"Oui, monsieur."

He stopped like a canvas canoe that has struck a snag.

"C'est impossible," he announced, closing his book of blanks with a thump. "We cannot of course sell you a ticket."

I plunged at once into an explanation. I advanced the information that the contract labor law was not framed to shut out American citizens. I protested that I had already toiled a year under the contract in question, and for my sins must return to toil another. I made no headway whatever.

"It is the law of the United States," he snapped. "Voilà! C'est assez."

Luckily I had a day to spare. By dint of appealing to every maritime authority in the city I convinced the agent at last of his error. But it was none too soon. With my bundle and ticket in one hand and a sort of meal-sack tag to tie in my lapel--if I so chose--in the other, I tumbled into the night train for Paris just as its wheels began to turn. Emigrant tickets are not good in France by day. There was one other tagged passenger in the compartment, a heavy-mannered young peasant likewise wearing a boína. Being thus drawn together we fell gradually; into conversation. He was at first exceeding chary, with the two-fold canniness of the Basque and of the untraveled rustic whose native village has warned him for weeks to beware wily strangers. When I displayed my ticket, however, he lost at once his suspicion and, drawing out his own, proposed that we make the journey as partners. He was bound for Idaho. We did not, however, exchange ideas with partner-like ease, for though he had passed his twenty-five years in the province of Guipuzcoa he spoke little Spanish.

Near midnight a few passengers alighted and I fell into a cramped and restless sort of dog-sleep from which I awoke as we screamed into Versailles. When we descended at the Montparnasse station we were joined by three more Basques from another compartment. They, too, wore boínas and, like my companion, in lieu of coats, smocks reaching almost to the knees.
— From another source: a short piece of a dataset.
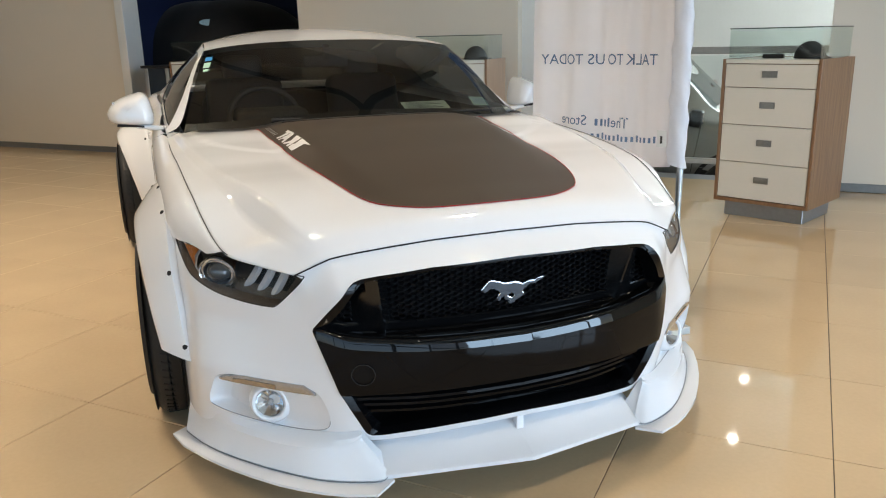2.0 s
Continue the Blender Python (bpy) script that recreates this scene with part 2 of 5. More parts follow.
def mirrored(bm, weld=True):
    """Both halves of what is built for x > 0."""
    other = bm.copy()
    bmesh.ops.scale(other, vec=(-1, 1, 1), verts=other.verts)
    bmesh.ops.reverse_faces(other, faces=other.faces)
    join(bm, other)
    if weld:
        bmesh.ops.remove_doubles(bm, verts=[v for v in bm.verts if abs(v.co.x) < 0.003], dist=0.003)
    return bm


def flipped(bm):
    bmesh.ops.scale(bm, vec=(-1, 1, 1), verts=bm.verts)
    bmesh.ops.reverse_faces(bm, faces=bm.faces)
    return bm


def curve(points, n=24, loop=False):
    """Catmull-Rom through the points."""
    p = [Vector(q) for q in points]
    k = len(p)
    out = []
    spans = k if loop else k - 1
    for i in range(n if loop else n + 1):
        f = i * spans / n
        a = min(int(f), spans - 1)
        t = f - a
        if loop:
            p0, p1, p2, p3 = p[(a - 1) % k], p[a], p[(a + 1) % k], p[(a + 2) % k]
        else:
            p1, p2 = p[a], p[a + 1]
            p0 = p[a - 1] if a else p1 * 2 - p2
            p3 = p[a + 2] if a + 2 < k else p2 * 2 - p1
        out.append(0.5 * (2 * p1 + (p2 - p0) * t + (2 * p0 - 5 * p1 + 4 * p2 - p3) * t * t + (3 * p1 - p0 - 3 * p2 + p3) * t ** 3))
    return out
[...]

They were from near Pamplona and had tickets from Bordeaux to Fresno, California, having taken this route to avoid the difficulties of leaving Spain by sea.

The Paris agent of the "American Line" did not meet us in silk hat and with open arms; but when we had shivered about the station something over an hour an unshaven Italian of forty, with lettered cap and a remarkable assortment of unlearned tongues picked us up and bore us away by omnibus to his "Cucina Italiana" in the Passage Moulin. Breakfast over, I invited my fellow-emigrants to view Paris under my leadership. They accepted, after long consultation, and we marched away along the Rue de Lyon to the site of the Bastille, then on into the roar of the city, the Spaniards so helplessly overwhelmed by the surrounding sights and sounds that I was called upon times without number to save them being run down. At length we crossed to the island and, the morgue being closed, entered Notre Dame. I had hitherto credited Catholic churches with being the most democratic of institutions. Hardly were we inside, however, when a priest steamed down upon my companions.

"Sortez de suite!" he commanded. "Get out! How dare you enter the sacred cathedral in blouses!"

The Basques stared at him open-mouthed, now and then nervously wiping their hands on the offending smocks. I passed on and they followed, pausing where I paused, to gape at whatever I looked upon. The priest danced shouting about them. They smiled at him gratefully, as if they fancied he were explaining to them the wonders of the edifice. His commands grew vociferous.